# Given material
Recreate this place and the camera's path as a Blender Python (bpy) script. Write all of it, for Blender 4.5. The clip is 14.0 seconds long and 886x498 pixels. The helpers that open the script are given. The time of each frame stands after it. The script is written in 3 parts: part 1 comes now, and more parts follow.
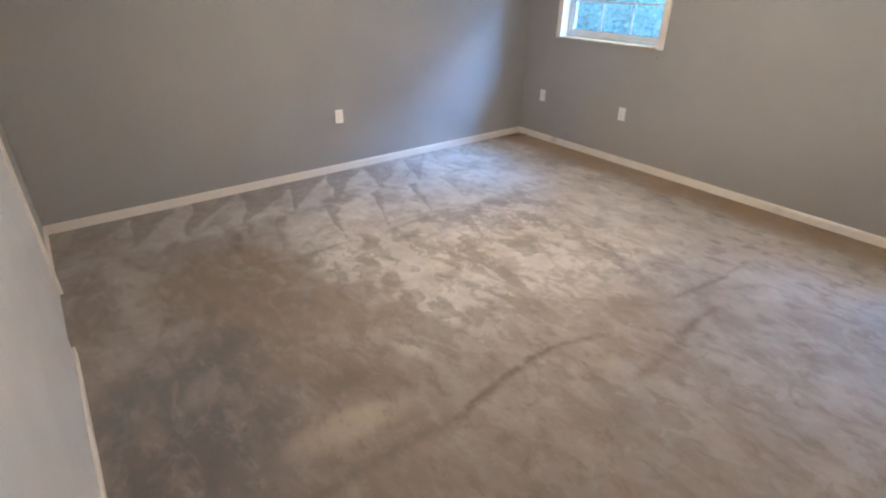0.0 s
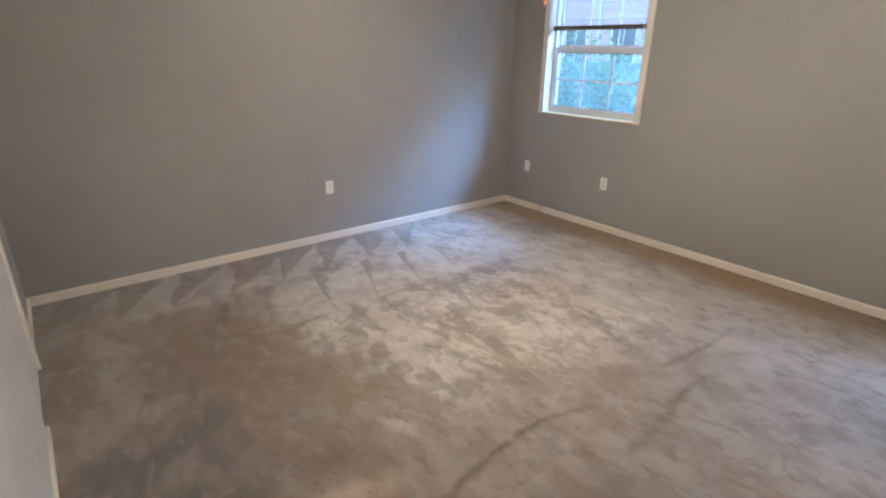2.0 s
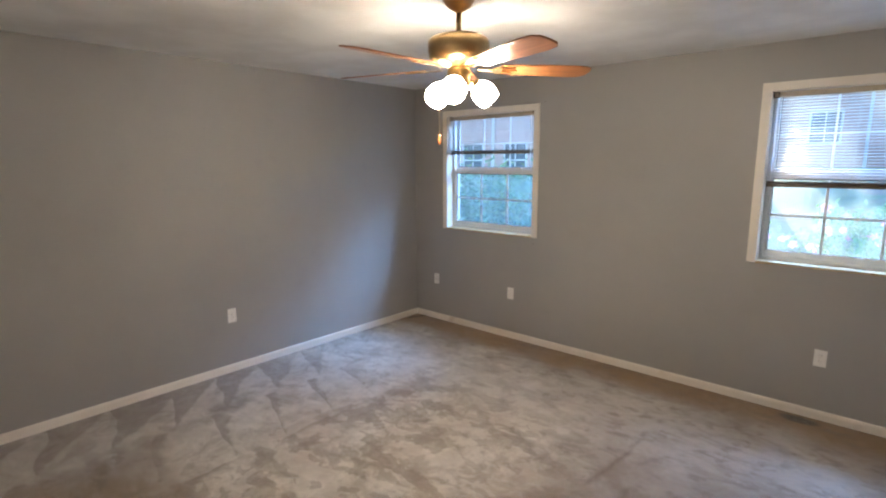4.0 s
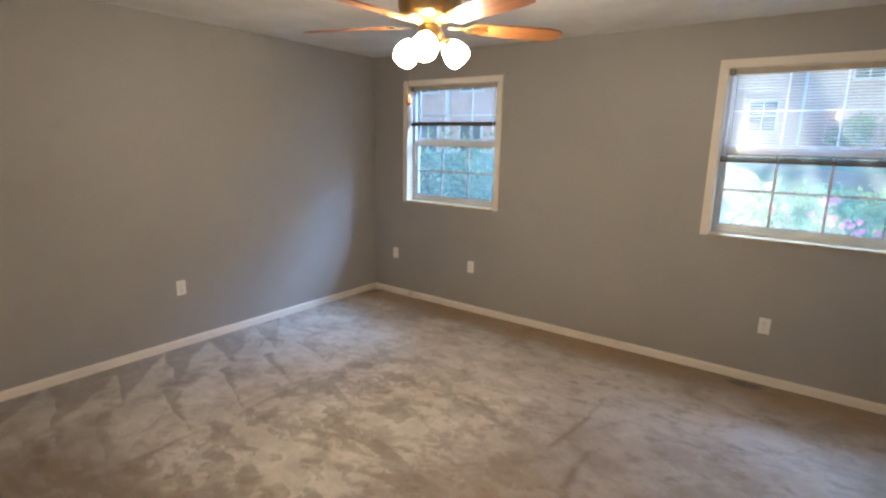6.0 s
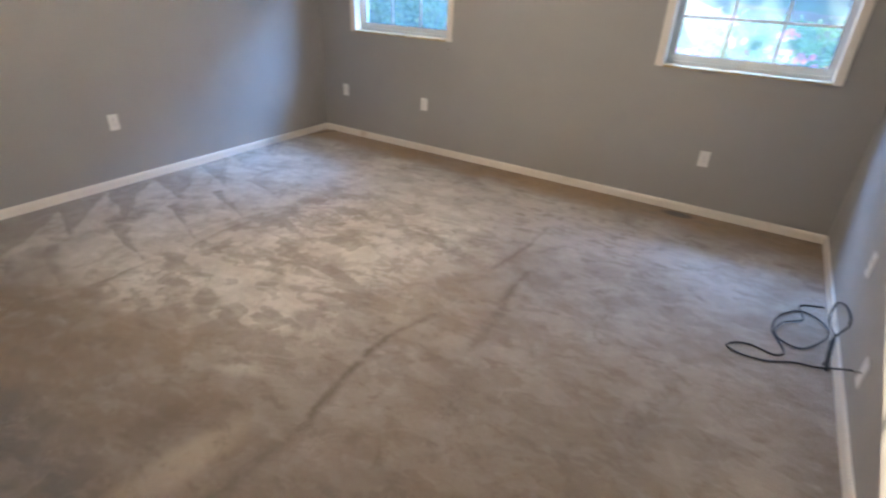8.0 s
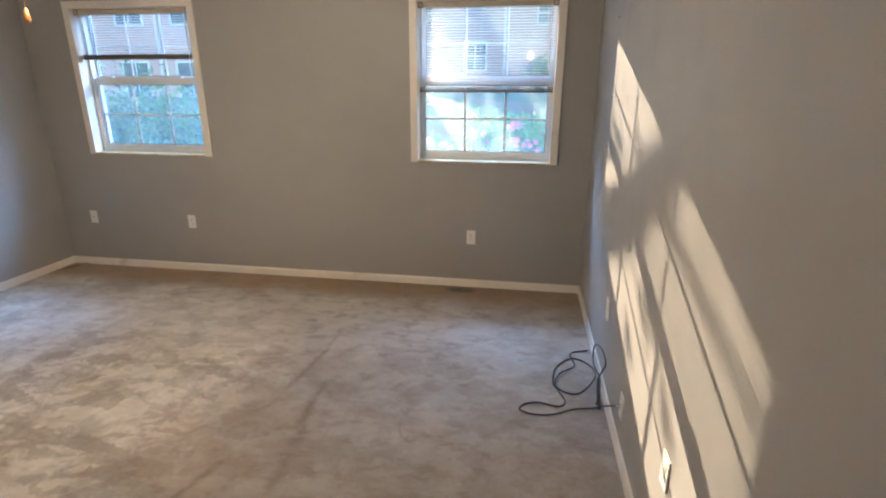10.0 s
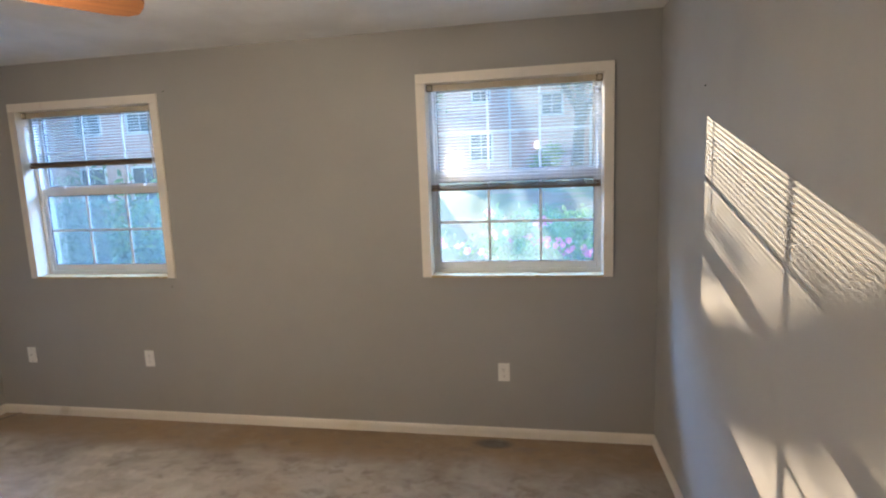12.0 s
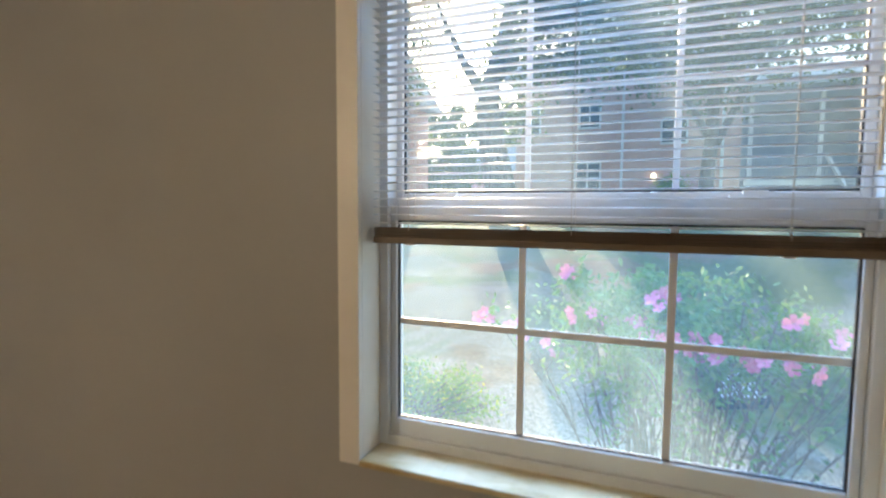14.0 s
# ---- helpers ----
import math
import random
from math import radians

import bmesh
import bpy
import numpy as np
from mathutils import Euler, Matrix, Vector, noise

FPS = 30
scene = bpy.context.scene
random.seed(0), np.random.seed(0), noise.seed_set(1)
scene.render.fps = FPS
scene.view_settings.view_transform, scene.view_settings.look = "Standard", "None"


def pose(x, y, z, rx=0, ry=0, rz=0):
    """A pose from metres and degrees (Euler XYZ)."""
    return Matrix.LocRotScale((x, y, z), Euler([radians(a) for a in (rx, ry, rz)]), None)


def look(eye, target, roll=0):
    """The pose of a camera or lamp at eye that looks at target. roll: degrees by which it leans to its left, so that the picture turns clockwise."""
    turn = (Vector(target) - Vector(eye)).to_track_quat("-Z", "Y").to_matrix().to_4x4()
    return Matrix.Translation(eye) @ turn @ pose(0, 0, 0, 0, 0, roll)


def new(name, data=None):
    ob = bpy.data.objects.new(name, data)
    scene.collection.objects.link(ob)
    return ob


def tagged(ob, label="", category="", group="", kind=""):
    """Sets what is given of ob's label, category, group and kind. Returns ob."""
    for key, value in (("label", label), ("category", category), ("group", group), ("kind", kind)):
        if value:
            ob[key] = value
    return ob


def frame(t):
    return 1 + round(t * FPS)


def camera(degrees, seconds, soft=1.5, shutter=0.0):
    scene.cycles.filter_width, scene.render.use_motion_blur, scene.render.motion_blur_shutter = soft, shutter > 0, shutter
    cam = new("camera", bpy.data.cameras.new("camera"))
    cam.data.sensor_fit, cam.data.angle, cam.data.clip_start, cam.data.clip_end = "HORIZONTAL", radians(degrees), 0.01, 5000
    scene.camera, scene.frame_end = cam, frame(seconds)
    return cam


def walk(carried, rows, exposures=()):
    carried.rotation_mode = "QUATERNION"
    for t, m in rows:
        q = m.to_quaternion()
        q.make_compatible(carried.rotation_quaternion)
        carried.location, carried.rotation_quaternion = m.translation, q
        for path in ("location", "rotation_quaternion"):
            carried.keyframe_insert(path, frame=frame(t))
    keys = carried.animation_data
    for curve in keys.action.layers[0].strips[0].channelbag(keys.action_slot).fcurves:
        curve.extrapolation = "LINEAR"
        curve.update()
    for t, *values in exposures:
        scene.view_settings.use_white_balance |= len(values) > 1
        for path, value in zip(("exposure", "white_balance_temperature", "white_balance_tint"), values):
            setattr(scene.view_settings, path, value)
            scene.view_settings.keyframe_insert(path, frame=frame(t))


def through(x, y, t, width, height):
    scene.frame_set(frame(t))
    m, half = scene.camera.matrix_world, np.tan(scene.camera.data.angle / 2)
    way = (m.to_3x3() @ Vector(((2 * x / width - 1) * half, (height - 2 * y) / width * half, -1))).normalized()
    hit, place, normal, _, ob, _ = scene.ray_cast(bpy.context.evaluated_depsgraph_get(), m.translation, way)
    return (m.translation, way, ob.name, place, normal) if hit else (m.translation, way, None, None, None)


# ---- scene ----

# Work to be completed
Write out again every line above exactly as given; the pictures do not belong in the copy.

# Correct answer
Recreate this place and the camera's path as a Blender Python (bpy) script. Write all of it, for Blender 4.5. The clip is 14.0 seconds long and 886x498 pixels. The helpers that open the script are given. The time of each frame stands after it. The script is written in 3 parts: part 1 comes now, and more parts follow.
0.0 s
2.0 s
4.0 s
6.0 s
8.0 s
10.0 s
12.0 s
14.0 s
# ---- helpers ----
import math
import random
from math import radians

import bmesh
import bpy
import numpy as np
from mathutils import Euler, Matrix, Vector, noise

FPS = 30
scene = bpy.context.scene
random.seed(0), np.random.seed(0), noise.seed_set(1)
scene.render.fps = FPS
scene.view_settings.view_transform, scene.view_settings.look = "Standard", "None"


def pose(x, y, z, rx=0, ry=0, rz=0):
    """A pose from metres and degrees (Euler XYZ)."""
    return Matrix.LocRotScale((x, y, z), Euler([radians(a) for a in (rx, ry, rz)]), None)


def look(eye, target, roll=0):
    """The pose of a camera or lamp at eye that looks at target. roll: degrees by which it leans to its left, so that the picture turns clockwise."""
    turn = (Vector(target) - Vector(eye)).to_track_quat("-Z", "Y").to_matrix().to_4x4()
    return Matrix.Translation(eye) @ turn @ pose(0, 0, 0, 0, 0, roll)


def new(name, data=None):
    ob = bpy.data.objects.new(name, data)
    scene.collection.objects.link(ob)
    return ob


def tagged(ob, label="", category="", group="", kind=""):
    """Sets what is given of ob's label, category, group and kind. Returns ob."""
    for key, value in (("label", label), ("category", category), ("group", group), ("kind", kind)):
        if value:
            ob[key] = value
    return ob


def frame(t):
    return 1 + round(t * FPS)


def camera(degrees, seconds, soft=1.5, shutter=0.0):
    scene.cycles.filter_width, scene.render.use_motion_blur, scene.render.motion_blur_shutter = soft, shutter > 0, shutter
    cam = new("camera", bpy.data.cameras.new("camera"))
    cam.data.sensor_fit, cam.data.angle, cam.data.clip_start, cam.data.clip_end = "HORIZONTAL", radians(degrees), 0.01, 5000
    scene.camera, scene.frame_end = cam, frame(seconds)
    return cam


def walk(carried, rows, exposures=()):
    carried.rotation_mode = "QUATERNION"
    for t, m in rows:
        q = m.to_quaternion()
        q.make_compatible(carried.rotation_quaternion)
        carried.location, carried.rotation_quaternion = m.translation, q
        for path in ("location", "rotation_quaternion"):
            carried.keyframe_insert(path, frame=frame(t))
    keys = carried.animation_data
    for curve in keys.action.layers[0].strips[0].channelbag(keys.action_slot).fcurves:
        curve.extrapolation = "LINEAR"
        curve.update()
    for t, *values in exposures:
        scene.view_settings.use_white_balance |= len(values) > 1
        for path, value in zip(("exposure", "white_balance_temperature", "white_balance_tint"), values):
            setattr(scene.view_settings, path, value)
            scene.view_settings.keyframe_insert(path, frame=frame(t))


def through(x, y, t, width, height):
    scene.frame_set(frame(t))
    m, half = scene.camera.matrix_world, np.tan(scene.camera.data.angle / 2)
    way = (m.to_3x3() @ Vector(((2 * x / width - 1) * half, (height - 2 * y) / width * half, -1))).normalized()
    hit, place, normal, _, ob, _ = scene.ray_cast(bpy.context.evaluated_depsgraph_get(), m.translation, way)
    return (m.translation, way, ob.name, place, normal) if hit else (m.translation, way, None, None, None)


# ---- scene ----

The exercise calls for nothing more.